Strong signal: Vodafone revenue climbs to £9.7bn in latest quarter
Mobile service provider Vodafone is ringing in the new year with solid results as revenues climbed four per cent in the latest quarter.
In a trading update published today, Vodafone revealed that service revenue in the three months to 31 December climbed to €9.6bn (£8bn), while overall revenue jumped to €11.6bn, up by 4.3 per cent year on year.
The company reiterated that it expects EBITDA for the full year to fall within the upper range of guidance between €15.2bn and €15.4bn.
“Our team has delivered another solid quarter, demonstrating the sustainability of our growth strategy and medium-term ambition. This performance keeps us firmly on track to deliver FY22 results in line with the higher guidance we set out in November,” said chief executive Nick Read.
“We remain focused on our operational priorities to strengthen commercial momentum in Germany, accelerate our transformation in Spain and position Vodafone Business to maximise EU recovery funding opportunities. We are also committed to creating value for our shareholders through proactive portfolio actions and continuing to improve returns at pace,” he continued.
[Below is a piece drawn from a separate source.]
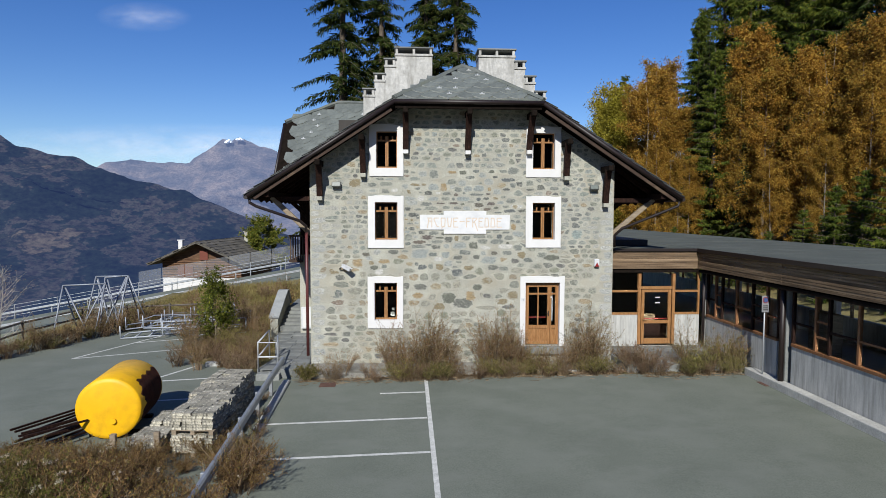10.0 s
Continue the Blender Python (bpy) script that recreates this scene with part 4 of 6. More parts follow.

Europe represents Vodafone’s biggest market, accounting for more than half of company service revenue, with the phone giant providing 114m mobile connections, 143m marketable NGN broadband homes, and serving 8.6m fully converged customers.
It comes as the mobile giant faces pressure from activist investors to aggressively consolidate mobile operators in weaker telecoms markets like Spain, Italy and the UK. Vodafone has halved in value since 2018 with investors losing 9.4 per cent in the past five years versus a gain of 24.4 per cent for the FTSE 100 over that time.
Activist investor Cevian is also ramping up pressure on the firm’s board which it attacked for a lack of industry experience. It claimed the board does not have the necessary experience to challenge executive decision-making.